━━ MATERIAL FOR THIS EXERCISE ━━

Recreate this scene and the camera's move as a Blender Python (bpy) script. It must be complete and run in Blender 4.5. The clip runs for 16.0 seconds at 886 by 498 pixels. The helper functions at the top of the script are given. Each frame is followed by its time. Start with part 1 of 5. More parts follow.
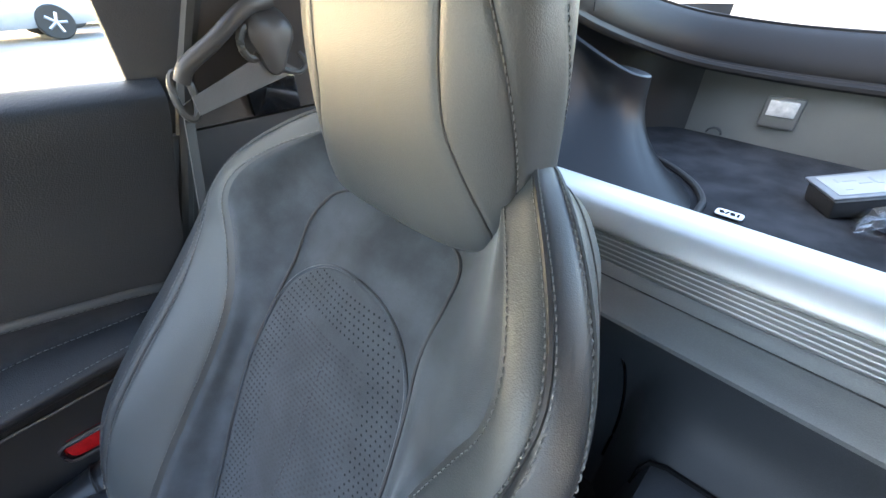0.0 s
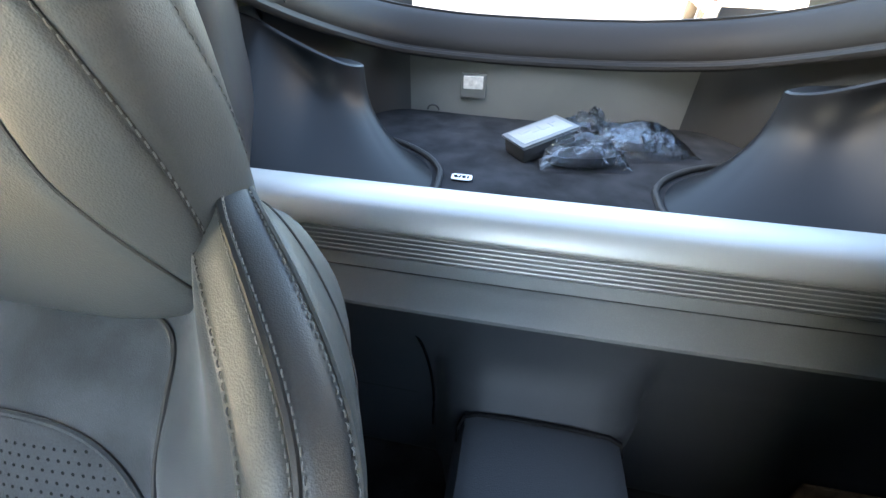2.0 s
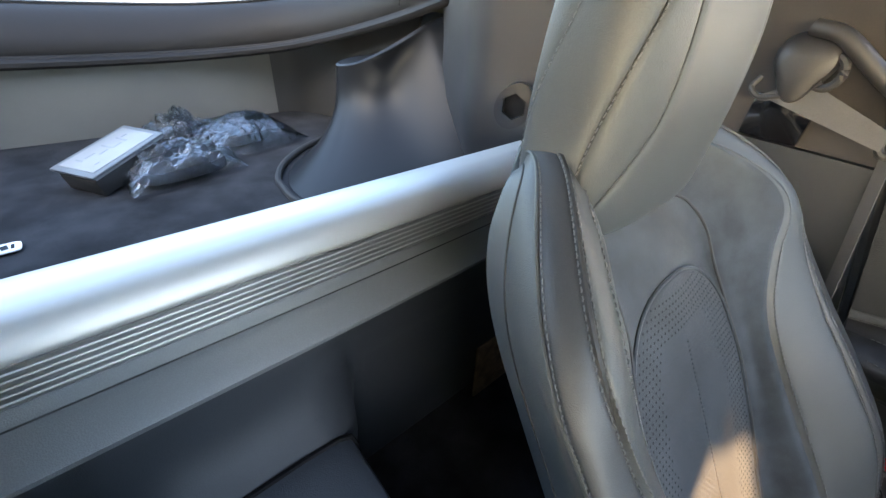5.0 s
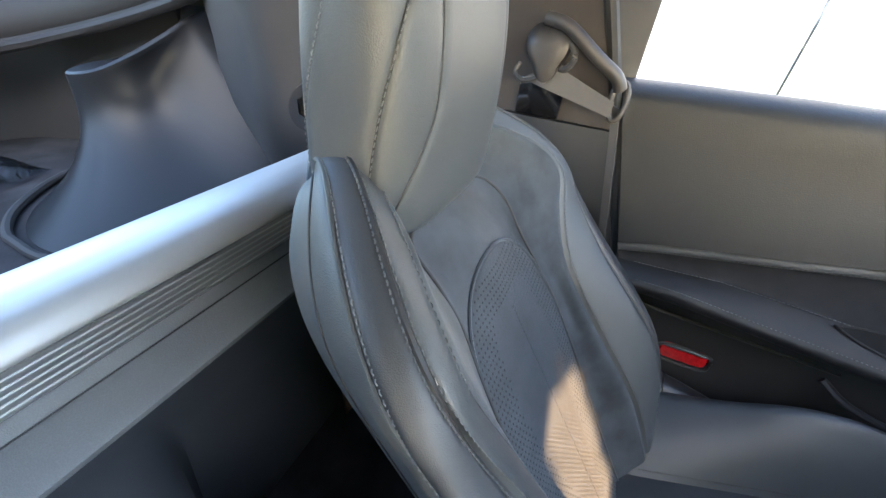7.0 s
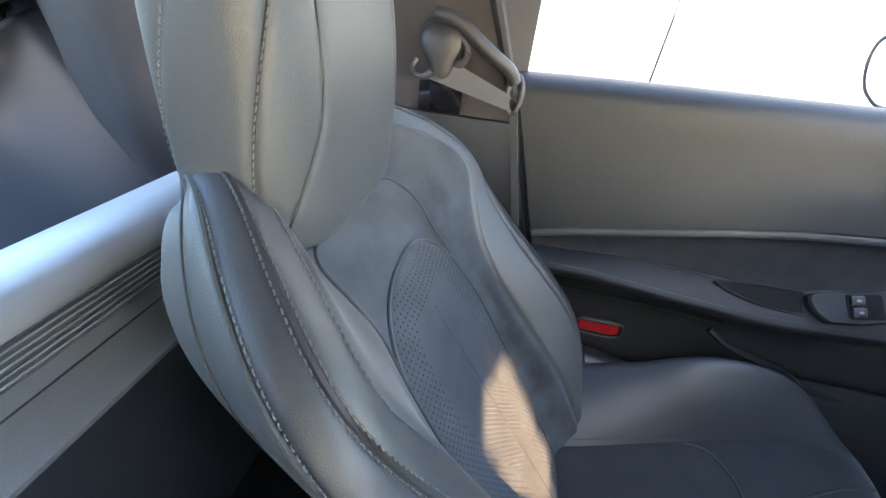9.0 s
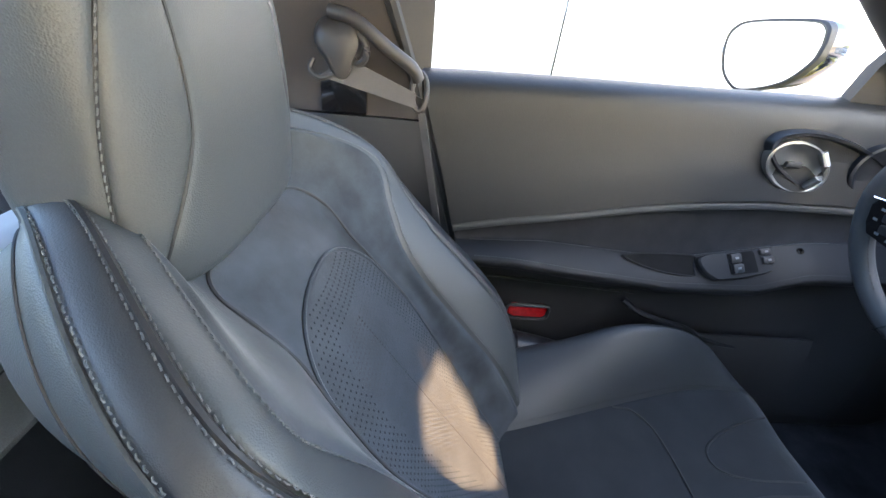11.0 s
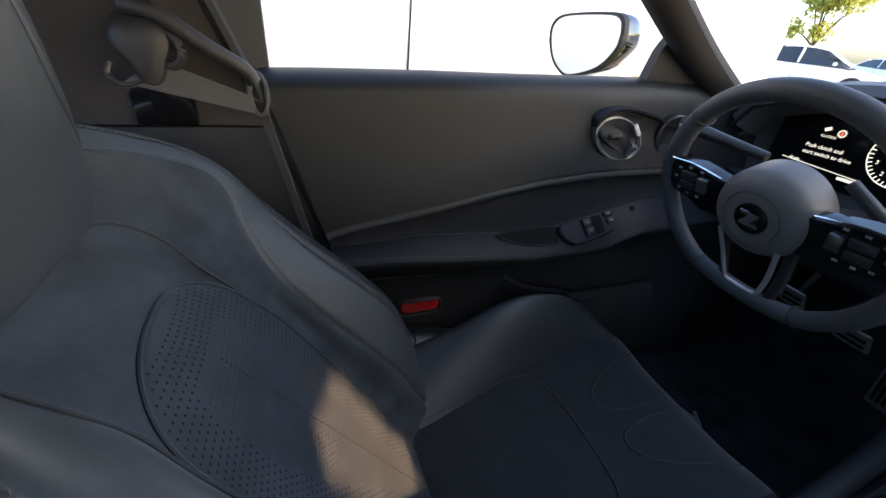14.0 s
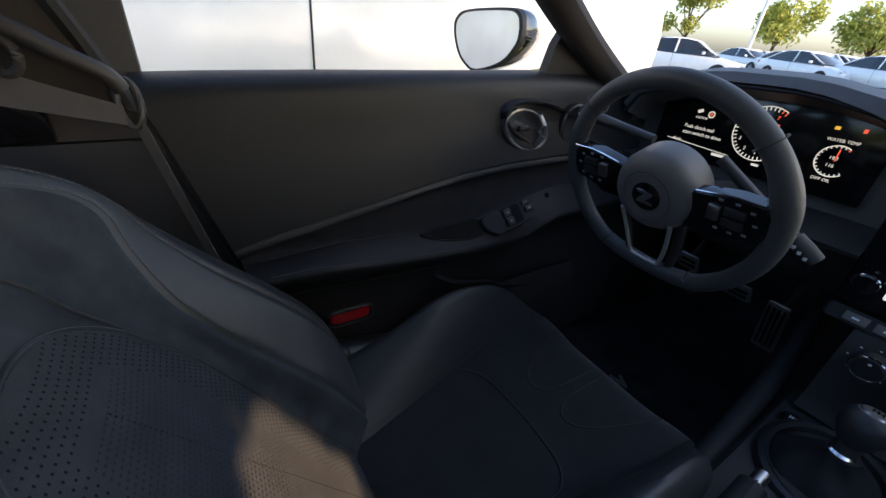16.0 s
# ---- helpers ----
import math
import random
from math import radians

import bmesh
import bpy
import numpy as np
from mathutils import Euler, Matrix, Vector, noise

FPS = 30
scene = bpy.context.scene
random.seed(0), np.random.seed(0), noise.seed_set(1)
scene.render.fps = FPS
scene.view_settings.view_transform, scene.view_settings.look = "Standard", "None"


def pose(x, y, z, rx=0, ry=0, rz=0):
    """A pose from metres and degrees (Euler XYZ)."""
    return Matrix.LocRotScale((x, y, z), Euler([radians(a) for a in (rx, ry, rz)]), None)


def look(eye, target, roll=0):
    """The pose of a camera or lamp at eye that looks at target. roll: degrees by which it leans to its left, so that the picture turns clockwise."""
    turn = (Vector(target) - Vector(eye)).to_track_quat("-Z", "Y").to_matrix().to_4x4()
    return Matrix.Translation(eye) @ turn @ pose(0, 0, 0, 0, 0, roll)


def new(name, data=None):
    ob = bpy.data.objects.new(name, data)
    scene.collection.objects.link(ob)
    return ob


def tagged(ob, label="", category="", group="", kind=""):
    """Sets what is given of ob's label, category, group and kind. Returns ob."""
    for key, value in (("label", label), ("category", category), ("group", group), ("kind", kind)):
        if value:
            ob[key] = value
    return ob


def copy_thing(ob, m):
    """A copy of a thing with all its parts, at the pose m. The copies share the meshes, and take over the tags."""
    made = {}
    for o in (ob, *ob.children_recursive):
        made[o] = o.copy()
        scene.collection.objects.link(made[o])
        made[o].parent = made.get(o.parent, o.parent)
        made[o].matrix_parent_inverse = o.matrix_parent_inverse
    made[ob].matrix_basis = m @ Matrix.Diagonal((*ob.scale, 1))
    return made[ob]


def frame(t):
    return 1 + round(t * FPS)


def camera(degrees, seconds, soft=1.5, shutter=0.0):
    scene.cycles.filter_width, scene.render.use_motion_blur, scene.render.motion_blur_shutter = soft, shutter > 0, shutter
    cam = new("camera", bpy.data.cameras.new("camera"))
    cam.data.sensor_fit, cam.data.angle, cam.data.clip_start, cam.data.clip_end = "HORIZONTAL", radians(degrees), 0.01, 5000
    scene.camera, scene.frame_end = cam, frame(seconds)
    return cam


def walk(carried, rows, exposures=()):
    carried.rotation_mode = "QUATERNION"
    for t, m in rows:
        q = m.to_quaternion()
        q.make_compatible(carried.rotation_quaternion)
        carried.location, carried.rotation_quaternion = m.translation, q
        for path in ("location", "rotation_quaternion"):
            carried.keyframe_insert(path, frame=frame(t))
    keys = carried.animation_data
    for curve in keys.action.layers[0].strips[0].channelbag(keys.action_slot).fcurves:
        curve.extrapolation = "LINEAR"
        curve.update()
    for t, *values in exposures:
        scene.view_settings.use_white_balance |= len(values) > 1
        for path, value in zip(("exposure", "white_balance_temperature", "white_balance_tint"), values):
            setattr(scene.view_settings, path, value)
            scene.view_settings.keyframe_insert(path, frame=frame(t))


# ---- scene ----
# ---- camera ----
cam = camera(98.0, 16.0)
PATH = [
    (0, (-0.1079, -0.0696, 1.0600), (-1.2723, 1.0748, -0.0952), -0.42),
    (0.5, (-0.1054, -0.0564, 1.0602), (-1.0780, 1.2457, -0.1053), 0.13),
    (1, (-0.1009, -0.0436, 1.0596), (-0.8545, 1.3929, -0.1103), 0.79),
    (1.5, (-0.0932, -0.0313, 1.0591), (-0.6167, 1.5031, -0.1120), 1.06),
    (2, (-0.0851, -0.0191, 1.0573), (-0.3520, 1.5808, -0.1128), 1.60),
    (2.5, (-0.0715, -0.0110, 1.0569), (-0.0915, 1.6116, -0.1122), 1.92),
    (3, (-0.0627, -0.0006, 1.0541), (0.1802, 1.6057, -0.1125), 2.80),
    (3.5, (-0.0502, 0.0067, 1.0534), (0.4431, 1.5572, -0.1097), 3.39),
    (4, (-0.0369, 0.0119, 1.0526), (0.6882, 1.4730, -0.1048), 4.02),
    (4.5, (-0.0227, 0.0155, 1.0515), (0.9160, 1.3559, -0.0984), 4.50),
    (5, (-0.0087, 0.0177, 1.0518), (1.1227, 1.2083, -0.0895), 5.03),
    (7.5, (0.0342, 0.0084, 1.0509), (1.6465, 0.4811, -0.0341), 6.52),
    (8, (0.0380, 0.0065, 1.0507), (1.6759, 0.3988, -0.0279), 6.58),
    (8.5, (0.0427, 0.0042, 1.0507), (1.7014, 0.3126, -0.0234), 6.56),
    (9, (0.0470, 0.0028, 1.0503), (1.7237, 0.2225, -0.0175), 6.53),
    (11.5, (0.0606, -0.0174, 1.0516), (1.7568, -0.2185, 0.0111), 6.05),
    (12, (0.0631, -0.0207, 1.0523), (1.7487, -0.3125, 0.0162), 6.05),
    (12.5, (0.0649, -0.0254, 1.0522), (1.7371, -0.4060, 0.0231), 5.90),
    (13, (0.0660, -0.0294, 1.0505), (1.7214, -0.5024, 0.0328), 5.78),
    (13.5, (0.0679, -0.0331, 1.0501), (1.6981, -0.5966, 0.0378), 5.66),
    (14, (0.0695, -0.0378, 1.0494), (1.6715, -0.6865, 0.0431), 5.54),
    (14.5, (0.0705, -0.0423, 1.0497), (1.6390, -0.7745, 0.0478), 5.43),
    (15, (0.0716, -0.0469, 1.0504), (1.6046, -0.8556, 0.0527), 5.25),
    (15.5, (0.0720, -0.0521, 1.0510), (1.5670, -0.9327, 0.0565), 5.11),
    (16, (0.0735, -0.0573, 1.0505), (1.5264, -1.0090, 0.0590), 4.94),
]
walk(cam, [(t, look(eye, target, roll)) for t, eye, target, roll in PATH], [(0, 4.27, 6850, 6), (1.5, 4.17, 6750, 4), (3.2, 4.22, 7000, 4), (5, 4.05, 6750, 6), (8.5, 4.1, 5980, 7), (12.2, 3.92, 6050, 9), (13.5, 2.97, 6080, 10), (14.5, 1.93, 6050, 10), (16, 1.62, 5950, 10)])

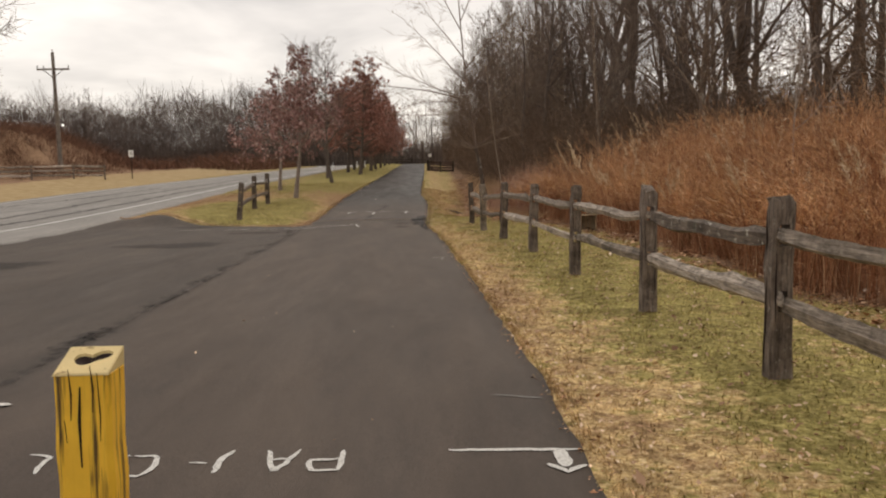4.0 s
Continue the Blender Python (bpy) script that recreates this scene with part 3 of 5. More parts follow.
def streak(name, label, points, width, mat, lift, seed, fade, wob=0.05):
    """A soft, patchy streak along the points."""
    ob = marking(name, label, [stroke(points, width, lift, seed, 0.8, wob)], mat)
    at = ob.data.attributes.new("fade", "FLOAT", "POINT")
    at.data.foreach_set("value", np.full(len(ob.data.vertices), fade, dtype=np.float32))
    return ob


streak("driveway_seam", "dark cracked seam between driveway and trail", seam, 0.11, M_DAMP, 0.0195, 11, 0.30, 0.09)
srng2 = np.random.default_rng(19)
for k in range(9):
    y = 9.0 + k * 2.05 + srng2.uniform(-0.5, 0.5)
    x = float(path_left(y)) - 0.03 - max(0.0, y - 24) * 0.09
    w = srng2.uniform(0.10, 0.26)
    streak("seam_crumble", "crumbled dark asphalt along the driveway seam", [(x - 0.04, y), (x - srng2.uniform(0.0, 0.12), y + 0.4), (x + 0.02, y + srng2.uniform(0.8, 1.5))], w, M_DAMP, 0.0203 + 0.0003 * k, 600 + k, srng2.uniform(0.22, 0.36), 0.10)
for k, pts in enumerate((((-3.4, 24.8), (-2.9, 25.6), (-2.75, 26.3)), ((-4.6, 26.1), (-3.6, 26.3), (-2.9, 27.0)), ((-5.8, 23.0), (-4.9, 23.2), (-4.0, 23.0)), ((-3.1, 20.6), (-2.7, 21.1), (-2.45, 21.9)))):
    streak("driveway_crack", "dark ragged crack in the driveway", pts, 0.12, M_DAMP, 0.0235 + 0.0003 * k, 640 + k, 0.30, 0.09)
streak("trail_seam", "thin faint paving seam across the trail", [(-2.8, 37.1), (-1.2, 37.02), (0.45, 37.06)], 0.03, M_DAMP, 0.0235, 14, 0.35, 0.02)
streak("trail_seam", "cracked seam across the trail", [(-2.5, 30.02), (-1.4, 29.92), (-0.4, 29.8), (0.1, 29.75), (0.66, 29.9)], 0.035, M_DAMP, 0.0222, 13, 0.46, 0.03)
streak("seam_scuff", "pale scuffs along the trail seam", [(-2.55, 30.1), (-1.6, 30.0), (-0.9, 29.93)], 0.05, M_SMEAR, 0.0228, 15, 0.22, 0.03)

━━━

■ PROBLEM TO SOLVE
Everything from the line with "q.make_compatible(carried.rotation_quaternion)" through the line with "curve.update()" is to be output exactly; leave out all other lines.

■ THE SOLUTION
        q.make_compatible(carried.rotation_quaternion)
        carried.location, carried.rotation_quaternion = m.translation, q
        for path in ("location", "rotation_quaternion"):
            carried.keyframe_insert(path, frame=frame(t))
    keys = carried.animation_data
    for curve in keys.action.layers[0].strips[0].channelbag(keys.action_slot).fcurves:
        curve.extrapolation = "LINEAR"
        curve.update()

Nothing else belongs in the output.